Die gebuchte, bestätigte Fähre für den 13. Juni war nirgendwo zu sehen, sollte aber am 16. Juni ablegen. Also suchten wir den nächstgelegenen Campingplatz (Martil am Mittelmeer, 75km vom Hafen entfernt) auf. Am 16. Juni herrschte frühmorgens am Hafen ein totales Chaos mit Hunderten von Campern und zahlreichen, die wieder aus dem Hafen rausfahren mussten. So auch wir – also wieder zurück nach Martil, wo uns aber die Einfahrt zum Camping verwehrt wurde, weil wir aus der roten Zone (dem Hafen) kamen. Es brauchte eine Bewilligung vom obersten Polizeidirektor und dem Bürgermeister. Vom Strand aus konnte man bei klarem Wetter schon den Felsen von Gibraltar erkennen.
Nach einem Monat Warten auf ein Schiff nach Europa in Martil haben wir noch zusätzlich Kontakt mit der deutschen Botschaft aufgenommen. Am 2. Juli haben wir tatsächlich telefonisch eine Zusicherung für einen Fährenplatz von Tanger nach Algeciras (vis-à-vis Gibraltar) erhalten – unwahrscheinlich aber wahr. Wir stehen dann in einer sehr langen Wohnmobil-Warteschlange und überstehen alle vier Kontrollposten. Sogar der deutsche Konsul wünscht uns persönlich eine gute Heimreise. Es gilt ein großer Dank der deutschen Botschaft – die deutsche Gründlichkeit machte es möglich.
Als wir dann gegen Mittag am Felsen von Gibraltar vorbeifahren riechen und spüren wir die große Freiheit und machen uns die Rückreise zu einer gemütlichen Ferienreise – lange haben wir auf solche Tage warten müssen. Am 15. Juli erreichen wir endlich gesund unser Zuhause wieder.

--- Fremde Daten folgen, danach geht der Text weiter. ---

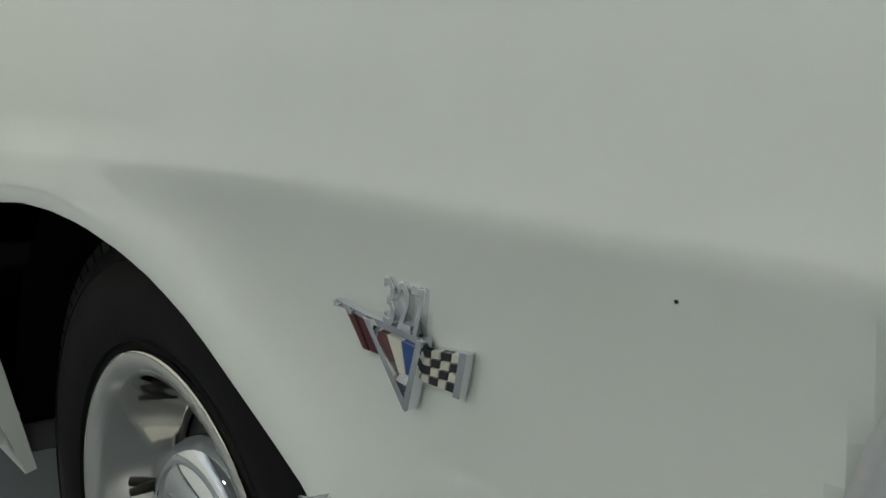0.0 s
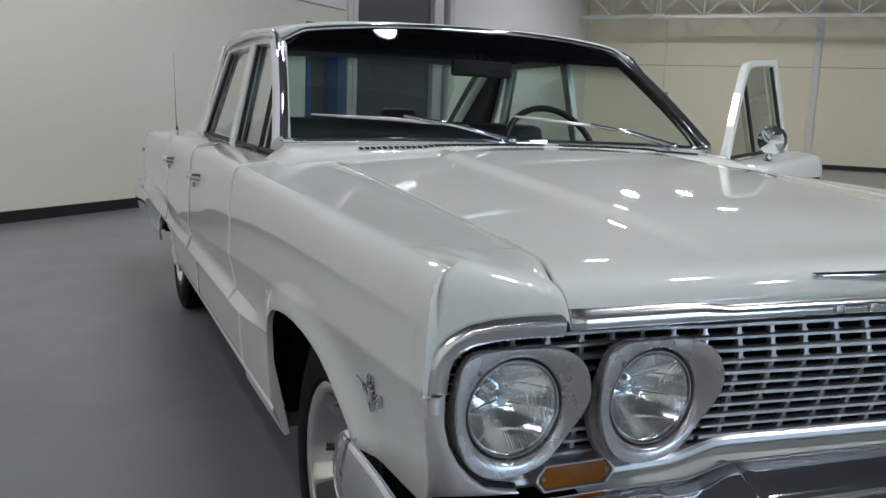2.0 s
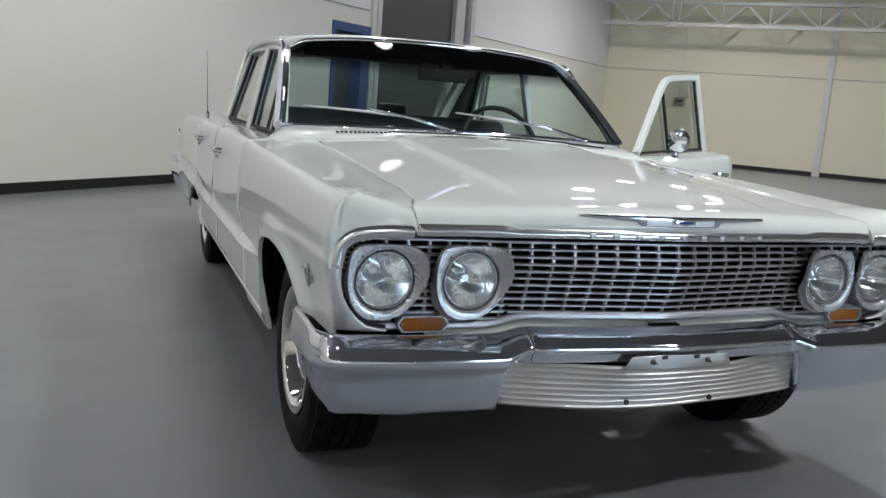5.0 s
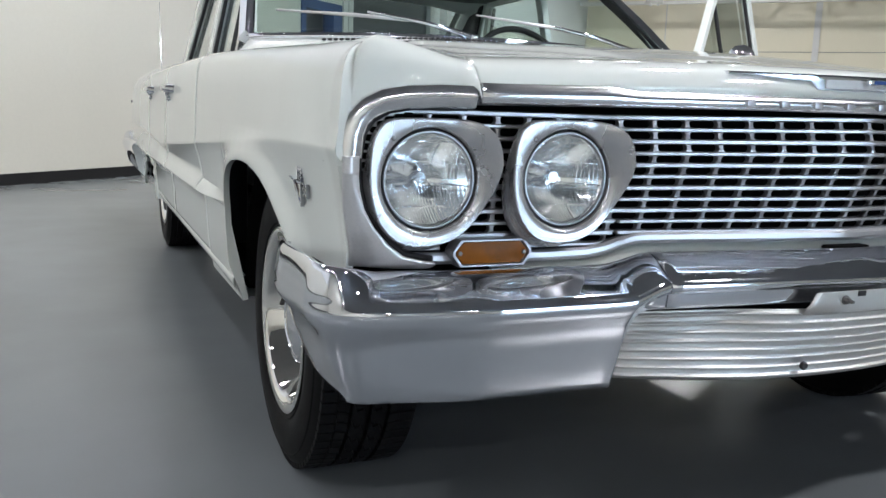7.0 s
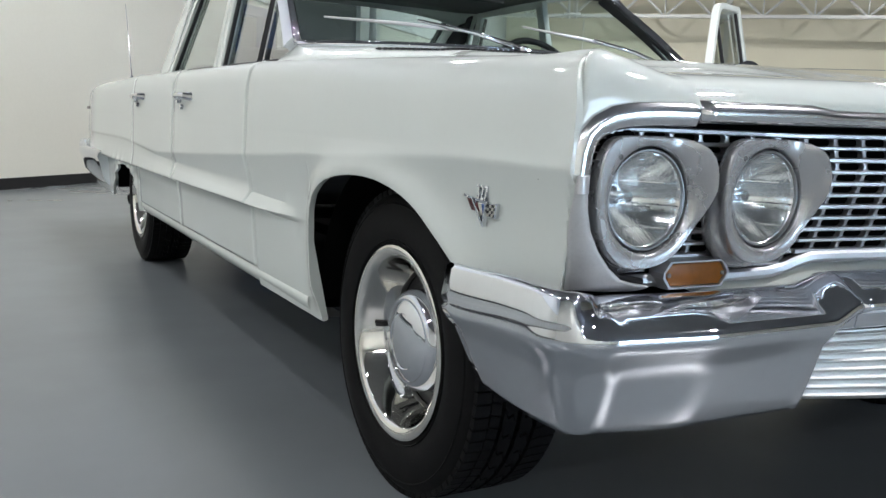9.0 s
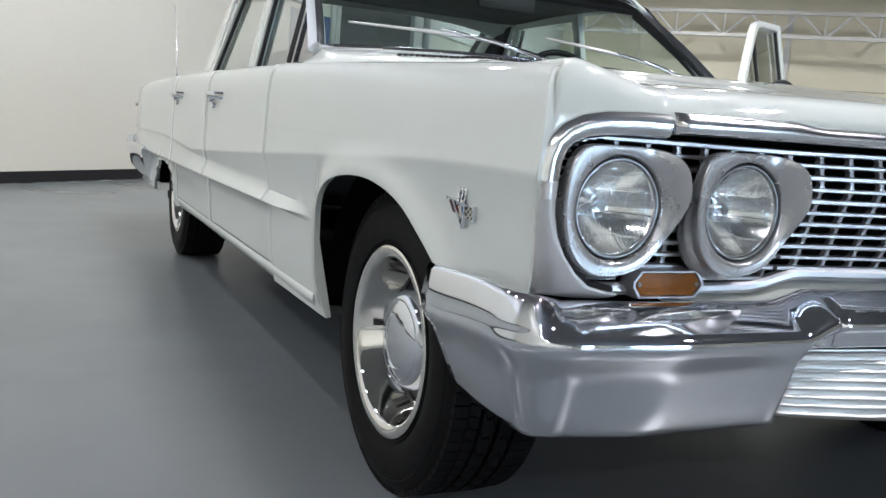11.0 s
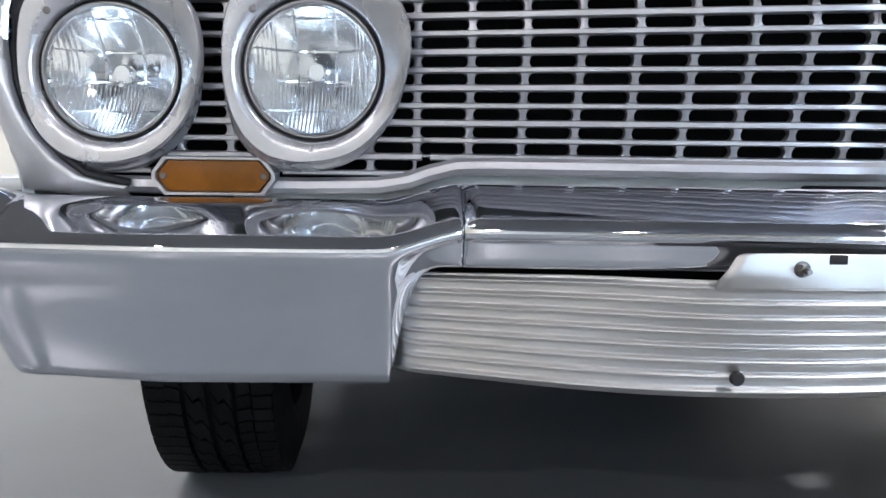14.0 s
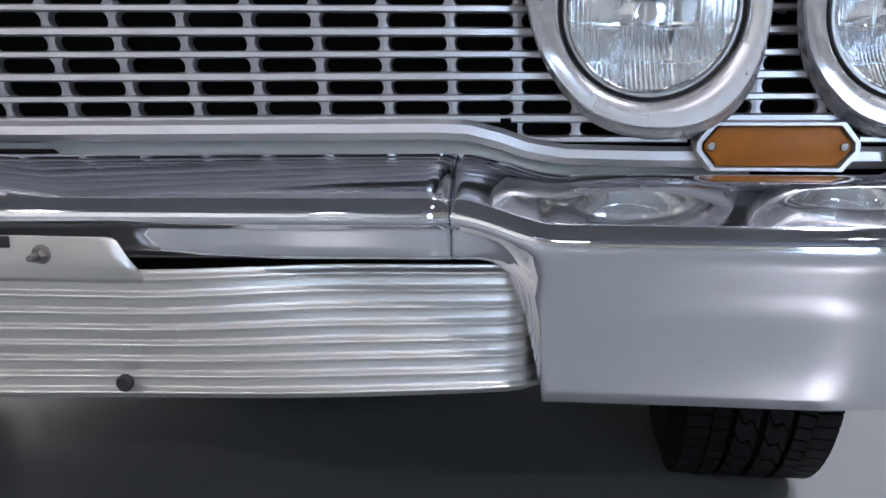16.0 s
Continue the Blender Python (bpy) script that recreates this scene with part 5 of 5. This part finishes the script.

Unsere Freunde Tom und Evelyne, die uns auch mit einem Exploryx-Mobil durch Marokko begleiteten sind übrigens mit dem letzten Rückflug der Schweizer Botschaft Ende März von Marrakech in die Schweiz zurückgekehrt. Ihr Exploryx-Fahrzeug haben sie auf einem Campingplatz in Marrakech zurück gelassen. Fast sechs Monate stand ihr Fahrzeug in Marrakech und Tom musste einen enormen Aufwand an Papierkrieg und Gesundheits-Tests bewältigen, ehe die beiden erst im Oktober 2020 ihr Fahrzeug aus Marokko ausführen konnten über die Fähre von Tanger nach Genua (sie seien praktisch die einzigen Touristen in Marokko gewesen). Ihr Fahrzeug hatte keine Schäden, war diesbezüglich gut aufgehoben.